17 There is no evidence that Mrs Dempsey ever gave such a guarantee or agreed to do so - indeed, with Mr Dempsey and Mrs Dempsey estranged (and Mr Sussmann being aware of that), there is no basis on which either Mr Sussmann or Mr Dempsey could have expected that Mrs Dempsey would give any guarantee. It follows that an element made essential by Mr Sussmann (on his account) to the taking effect of the plaintiff's agreement to give a new lease and Spajack's agreement to take such a new lease never came into existence and neither side of the agreement between prospective lessor and prospective lessee became due for performance. It is for that reason that I say that the case the plaintiff seeks to make is unsupportable even on Mr Sussmann's evidence.

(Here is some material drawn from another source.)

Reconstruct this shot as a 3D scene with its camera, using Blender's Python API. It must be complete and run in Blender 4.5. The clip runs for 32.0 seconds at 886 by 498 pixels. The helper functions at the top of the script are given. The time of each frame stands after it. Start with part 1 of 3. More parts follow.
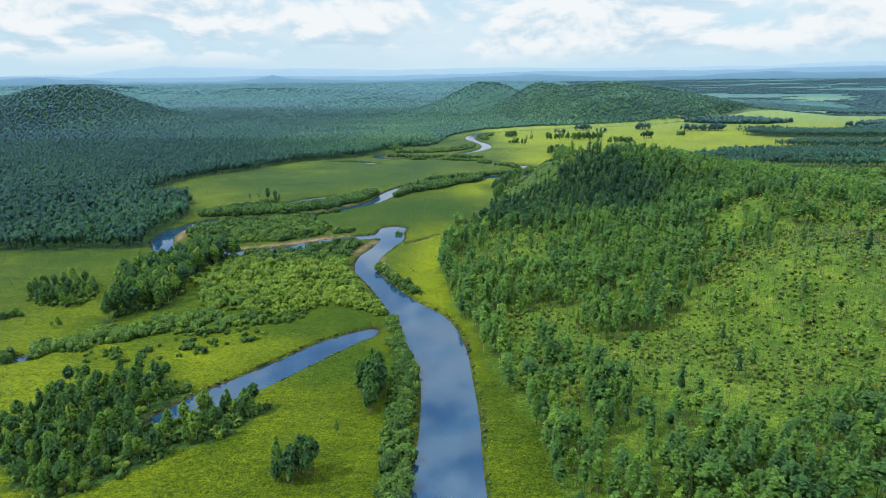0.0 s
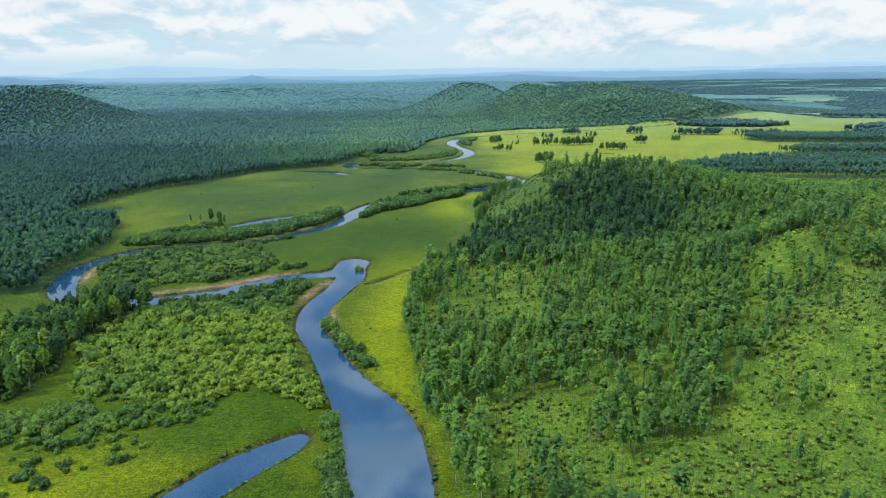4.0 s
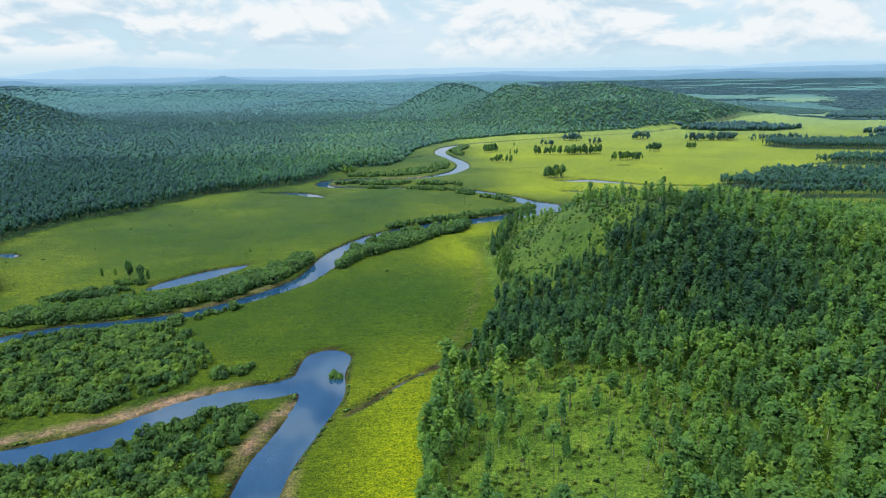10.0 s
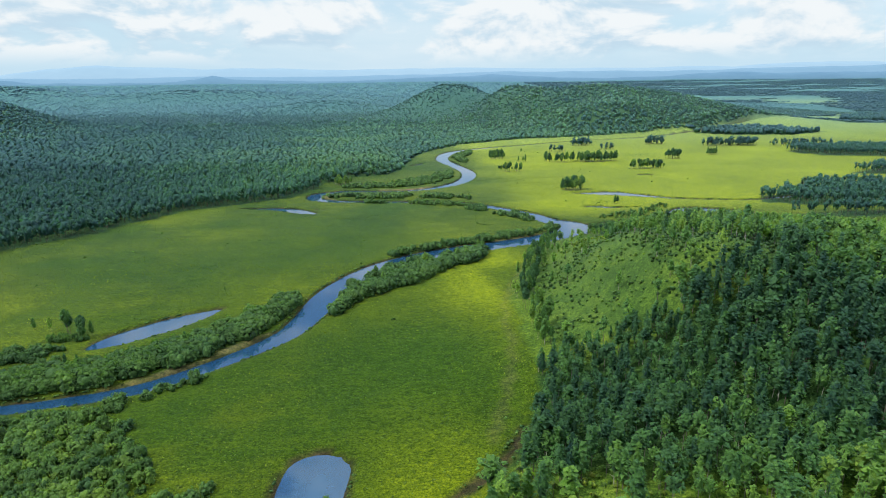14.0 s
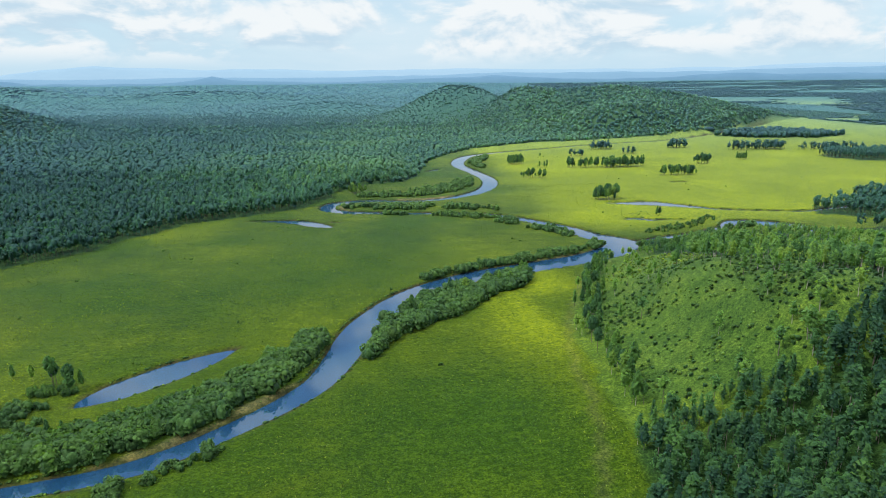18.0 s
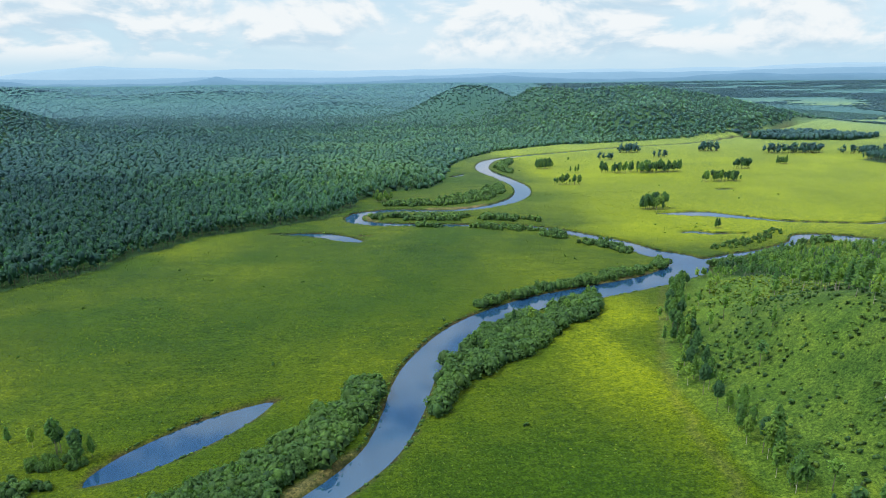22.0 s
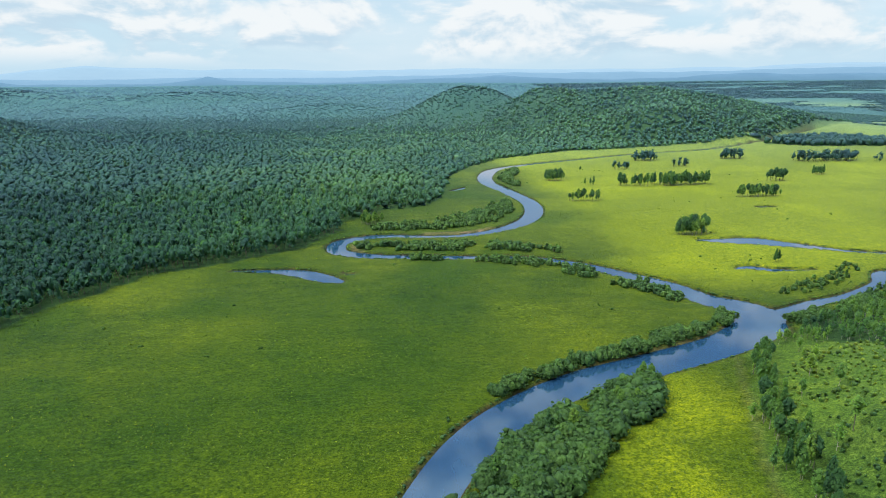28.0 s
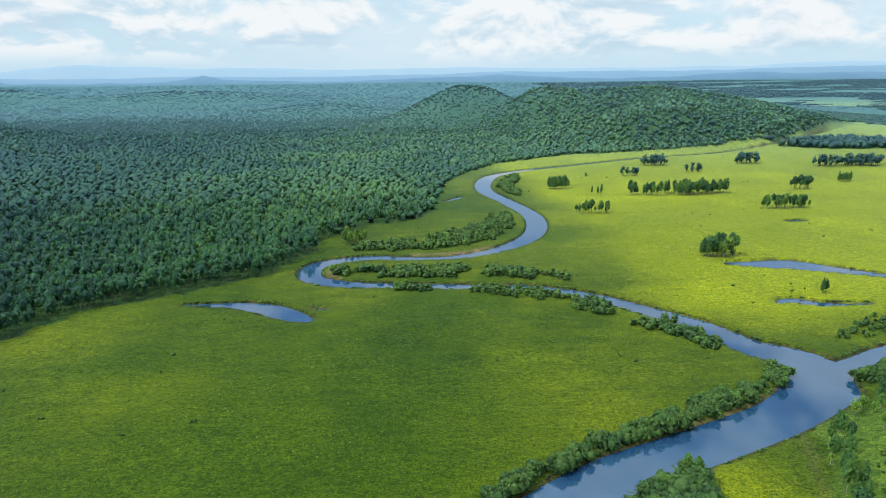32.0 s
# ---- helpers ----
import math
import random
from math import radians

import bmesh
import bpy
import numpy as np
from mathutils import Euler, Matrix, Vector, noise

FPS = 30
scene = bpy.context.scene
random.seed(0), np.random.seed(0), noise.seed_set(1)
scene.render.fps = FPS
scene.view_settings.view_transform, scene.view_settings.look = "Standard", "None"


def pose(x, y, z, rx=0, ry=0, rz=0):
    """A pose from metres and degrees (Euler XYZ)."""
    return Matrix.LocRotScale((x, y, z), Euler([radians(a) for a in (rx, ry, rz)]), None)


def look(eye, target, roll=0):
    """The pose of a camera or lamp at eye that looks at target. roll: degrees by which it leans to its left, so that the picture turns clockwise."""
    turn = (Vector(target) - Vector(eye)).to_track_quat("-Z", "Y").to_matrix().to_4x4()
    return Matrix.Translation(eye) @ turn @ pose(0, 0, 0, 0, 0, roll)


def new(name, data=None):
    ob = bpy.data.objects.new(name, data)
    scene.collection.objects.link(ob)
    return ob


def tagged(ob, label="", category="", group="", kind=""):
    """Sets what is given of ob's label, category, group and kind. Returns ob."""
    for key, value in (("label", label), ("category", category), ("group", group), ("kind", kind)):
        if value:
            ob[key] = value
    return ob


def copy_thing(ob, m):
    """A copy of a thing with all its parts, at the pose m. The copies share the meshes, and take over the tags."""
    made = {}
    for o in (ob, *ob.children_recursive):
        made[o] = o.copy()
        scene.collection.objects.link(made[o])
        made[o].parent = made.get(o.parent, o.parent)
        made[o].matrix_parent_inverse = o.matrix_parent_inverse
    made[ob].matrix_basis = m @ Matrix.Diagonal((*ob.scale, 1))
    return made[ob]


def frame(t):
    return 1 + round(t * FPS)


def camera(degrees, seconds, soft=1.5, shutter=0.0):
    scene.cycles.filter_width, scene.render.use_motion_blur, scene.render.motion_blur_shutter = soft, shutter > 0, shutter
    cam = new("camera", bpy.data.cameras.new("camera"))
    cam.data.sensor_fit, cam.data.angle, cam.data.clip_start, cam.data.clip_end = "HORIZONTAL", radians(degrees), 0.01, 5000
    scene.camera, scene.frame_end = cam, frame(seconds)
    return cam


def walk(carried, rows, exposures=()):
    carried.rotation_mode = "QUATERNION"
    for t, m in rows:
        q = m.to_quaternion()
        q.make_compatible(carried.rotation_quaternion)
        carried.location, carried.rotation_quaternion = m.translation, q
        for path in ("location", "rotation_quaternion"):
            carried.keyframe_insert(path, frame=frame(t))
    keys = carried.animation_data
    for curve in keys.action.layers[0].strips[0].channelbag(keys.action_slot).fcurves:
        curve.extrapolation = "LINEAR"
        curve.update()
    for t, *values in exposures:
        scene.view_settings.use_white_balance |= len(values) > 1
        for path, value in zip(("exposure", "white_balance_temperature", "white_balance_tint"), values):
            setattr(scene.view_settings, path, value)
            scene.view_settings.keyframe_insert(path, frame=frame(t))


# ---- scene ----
cam = camera(72.0, 32.0, soft=1.0)
METRES, EYE, TILT, LEAN, TURN = 502.5, 100.0, 0.2, -1.7, 0.0
ROWS = [
    (0.0, 0.0, 0.0, 0.0, -0.64, -15.88, 2.24),
    (0.5, 0.0036, 0.0209, 0.0001, -0.74, -15.86, 2.28),
    (1.0, 0.0071, 0.0416, 0.0001, -0.85, -15.85, 2.32),
    (1.5, 0.0107, 0.0622, 0.0001, -1.03, -15.87, 2.33),
    (2.0, 0.0145, 0.0826, 0.0002, -1.24, -15.86, 2.33),
    (2.5, 0.0181, 0.102, 0.0002, -1.44, -15.88, 2.3),
    (3.0, 0.021, 0.1206, 0.0004, -1.66, -15.9, 2.28),
    (3.5, 0.0204, 0.1357, 0.0005, -1.84, -15.91, 2.24),
    (5.5, 0.0118, 0.1991, 0.0014, -2.7, -15.98, 2.17),
    (6.0, 0.0097, 0.2173, 0.0013, -2.87, -15.97, 2.23),
    (6.5, 0.0074, 0.2369, 0.0015, -3.06, -16.01, 2.24),
    (7.0, 0.0055, 0.2577, 0.0016, -3.28, -16.0, 2.24),
    (7.5, 0.0042, 0.2801, 0.0017, -3.47, -16.01, 2.29),
    (8.0, 0.0035, 0.3034, 0.0019, -3.66, -15.98, 2.32),
    (8.5, 0.0032, 0.3264, 0.0019, -3.81, -16.0, 2.34),
    (9.0, 0.0025, 0.3497, 0.0019, -3.97, -16.0, 2.34),
    (9.5, 0.0003, 0.3723, 0.0019, -4.07, -15.99, 2.32),
    (10.0, -0.0027, 0.3946, 0.0019, -4.19, -16.0, 2.31),
    (10.5, -0.0053, 0.4162, 0.002, -4.3, -16.01, 2.31),
    (11.0, -0.0073, 0.4361, 0.0021, -4.39, -16.04, 2.28),
    (11.5, -0.0089, 0.4555, 0.002, -4.49, -16.04, 2.26),
    (12.0, -0.0104, 0.4731, 0.0022, -4.57, -15.99, 2.26),
    (12.5, -0.012, 0.4896, 0.0023, -4.65, -16.01, 2.25),
    (13.0, -0.0131, 0.5046, 0.0023, -4.68, -16.01, 2.24),
    (13.5, -0.0142, 0.5185, 0.0024, -4.75, -16.01, 2.23),
    (15.5, -0.0229, 0.5698, 0.0022, -4.92, -15.95, 2.26),
    (16.0, -0.0261, 0.5814, 0.0022, -4.91, -15.95, 2.24),
    (16.5, -0.0301, 0.5927, 0.0024, -4.91, -15.92, 2.22),
    (17.0, -0.036, 0.6031, 0.0025, -4.95, -15.91, 2.22),
    (17.5, -0.0433, 0.6126, 0.0027, -4.97, -15.91, 2.2),
    (18.0, -0.0508, 0.6219, 0.003, -4.95, -15.92, 2.22),
    (18.5, -0.0584, 0.6314, 0.0031, -4.93, -15.94, 2.21),
    (19.0, -0.0655, 0.6411, 0.0032, -4.87, -15.93, 2.21),
    (19.5, -0.0724, 0.651, 0.0034, -4.83, -15.92, 2.2),
    (20.0, -0.0786, 0.6614, 0.0035, -4.79, -15.88, 2.19),
    (20.5, -0.0838, 0.6724, 0.0037, -4.75, -15.89, 2.18),
    (21.0, -0.0883, 0.6836, 0.0038, -4.74, -15.91, 2.16),
    (21.5, -0.0918, 0.6953, 0.004, -4.73, -15.91, 2.17),
    (22.0, -0.0944, 0.7076, 0.004, -4.72, -15.9, 2.2),
    (22.5, -0.0965, 0.7199, 0.0041, -4.72, -15.89, 2.22),
    (23.0, -0.0977, 0.7328, 0.0042, -4.76, -15.9, 2.24),
    (23.5, -0.0983, 0.7456, 0.0044, -4.83, -15.9, 2.25),
    (24.0, -0.0979, 0.7587, 0.0043, -4.87, -15.91, 2.26),
    (24.5, -0.097, 0.7722, 0.0042, -4.92, -15.89, 2.28),
    (25.0, -0.0959, 0.7844, 0.0042, -4.95, -15.88, 2.28),
    (25.5, -0.0946, 0.798, 0.0042, -5.01, -15.91, 2.26),
    (27.5, -0.0883, 0.8524, 0.0052, -5.1, -15.91, 2.2),
    (28.0, -0.086, 0.8663, 0.005, -5.09, -15.91, 2.2),
    (28.5, -0.0838, 0.8797, 0.005, -5.08, -15.92, 2.19),
    (29.0, -0.0815, 0.8933, 0.0048, -5.08, -15.91, 2.2),
    (29.5, -0.0791, 0.9066, 0.0046, -5.1, -15.95, 2.22),
    (30.0, -0.0765, 0.92, 0.0046, -5.1, -15.93, 2.22),
    (30.5, -0.074, 0.9333, 0.0045, -5.1, -15.95, 2.23),
    (31.0, -0.0714, 0.9467, 0.0044, -5.12, -15.98, 2.22),
    (31.5, -0.0687, 0.9599, 0.0042, -5.13, -15.98, 2.21),
    (32.0, -0.0658, 0.9732, 0.0041, -5.14, -16.0, 2.22),
]
walk(cam, [(t, pose(0, 0, EYE, TILT, LEAN, TURN) @ pose(METRES * x, METRES * y, METRES * z, 90 + pitch, roll, yaw)) for t, x, y, z, yaw, pitch, roll in ROWS])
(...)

18 I proceed nevertheless to consider whether Mr Sussmann's evidence about the content of the conversation of mid-March 2000 causes me, in words used in Briginshaw v Briginshaw (1938) 60 CLR 336, to "feel an actual persuasion of its occurrence or existence" so as to produce a "belief in its reality". The plaintiff bears the onus of proving its case and relies entirely on Mr Sussmann's evidence to prove the existence and terms of the oral contract concerning the showroom. I refer first to cross-examination of Mr Sussmann about his version of the crucial conversation. In the following passage, he emphasised the importance he placed on the guarantees:
"Q. You wanted a lease and the fact is you say it wasn't acceptable to you because you wanted security, the idea of paying on a, proceeding on a month to month basis?
A. Well, security is a bit more than just paying on a month to month basis, you have director guarantees and you have got other thing to rely on if things go bad, damage to your property for example.